La localisation de visages dans une image revient généralement à étiqueter les points de l’image suivant deux classes : le(s) visage(s) et le reste de l’image (qui n’est pas nécessairement uniforme). Dans tous les travaux que nous avons rencontrés pendant notre étude bibliographique, à l’exception de (Dai and Nakano 1996) et de (Yang and Waibe 1996), qui traitent des images contenant trois visages, ainsi que dans (Senior 1999) où, grâce à la multi-résolution, des visages d’échelles différentes peuvent être localisés, cette tâche est ramenée à une segmentation de l’image en deux zones : le visage et le fond, les images traitées ne contenant qu’un seul visage. Ceci peut sembler être une limite, mais dans la pratique, les images sur lesquelles il est possible d’étudier les mouvements des lèvres du locuteur rentrent généralement dans ce cadre contraint. Plusieurs approches ont été étudiées : (Benoît et al. 1998) les séparaient en deux catégories principales, celles utilisant la couleur, et celles reposant sur la détection d’éléments du visage.

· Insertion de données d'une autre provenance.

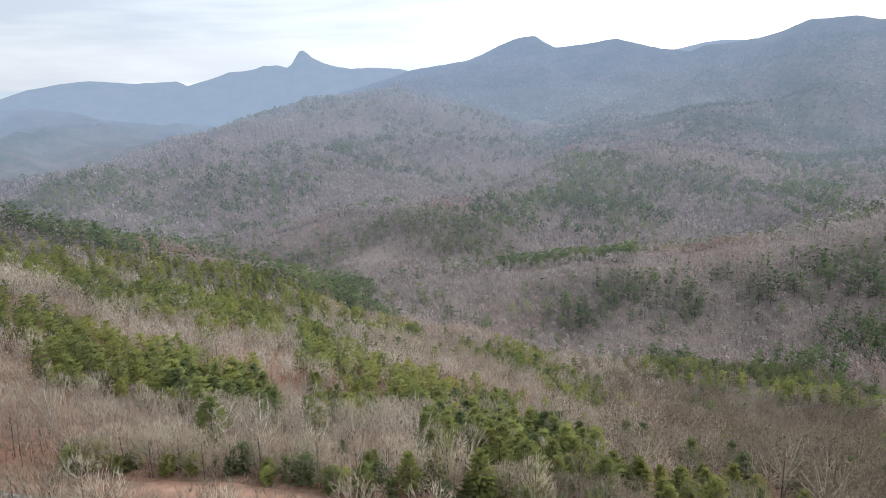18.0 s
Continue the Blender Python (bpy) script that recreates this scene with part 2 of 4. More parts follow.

Cette catégorisation peut être légèrement affinée : nous proposons d’étudier le fonctionnement de méthodes de détection de visages reposant dans un premier temps sur une utilisation de la couleur avec des contraintes définies a priori par les auteurs, puis définies statistiquement. Par la suite, nous examinerons quelques approches reposant sur la détection d’éléments faciaux. Enfin, nous verrons brièvement que l’information dynamique (mouvement) peut également être utilisée. Nous constaterons à cette occasion que de nombreux systèmes utilisent une combinaison des différentes approches

Approches couleur

Dans cette première partie, nous allons passer en revue quelques méthodes de localisation de visages utilisant l’information couleur sous des formes variées et basées sur des critères a priori. Les chercheurs faisant appel à ces méthodes utilisent un espace couleur particulier permettant de faire ressortir l’information de teinte et déterminent des valeurs de seuils pour séparer les zones de peau du reste, empiriquement, à partir d’exemples. Sobottka et Pitas (1996) utilisent l’espace de représentation couleur (H, S, V) et segmentent l’image en régions en la « filtrant » (passe-bande) en fonction des informations de teinte (H) et de saturation (S). Les pixels i retenus ont une saturation telle que 0.23 ≤ Si ≤ 0.68, et une teinte telle que 0o ≤ Hi ≤ 50o . Des régions sont formées, puis combinées à partir des points candidats. Ce premier « filtrage» laisse passer de nombreux faux-positifs. Le visage ayant une forme approximativement elliptique, pour déterminer la zone la plus vraisemblable, des ellipses sont utilisées pour diminuer à nouveau le nombre de zones (de visage) candidates. Enfin, des éléments faciaux (yeux et bouche, décrits par les auteurs comme des zones sombres) sont recherchés en utilisant l’information d’intensité. En fonction des éléments trouvés et de leurs positions relatives à l’intérieur de la région candidate, le visage et la position de ces éléments seront localisés.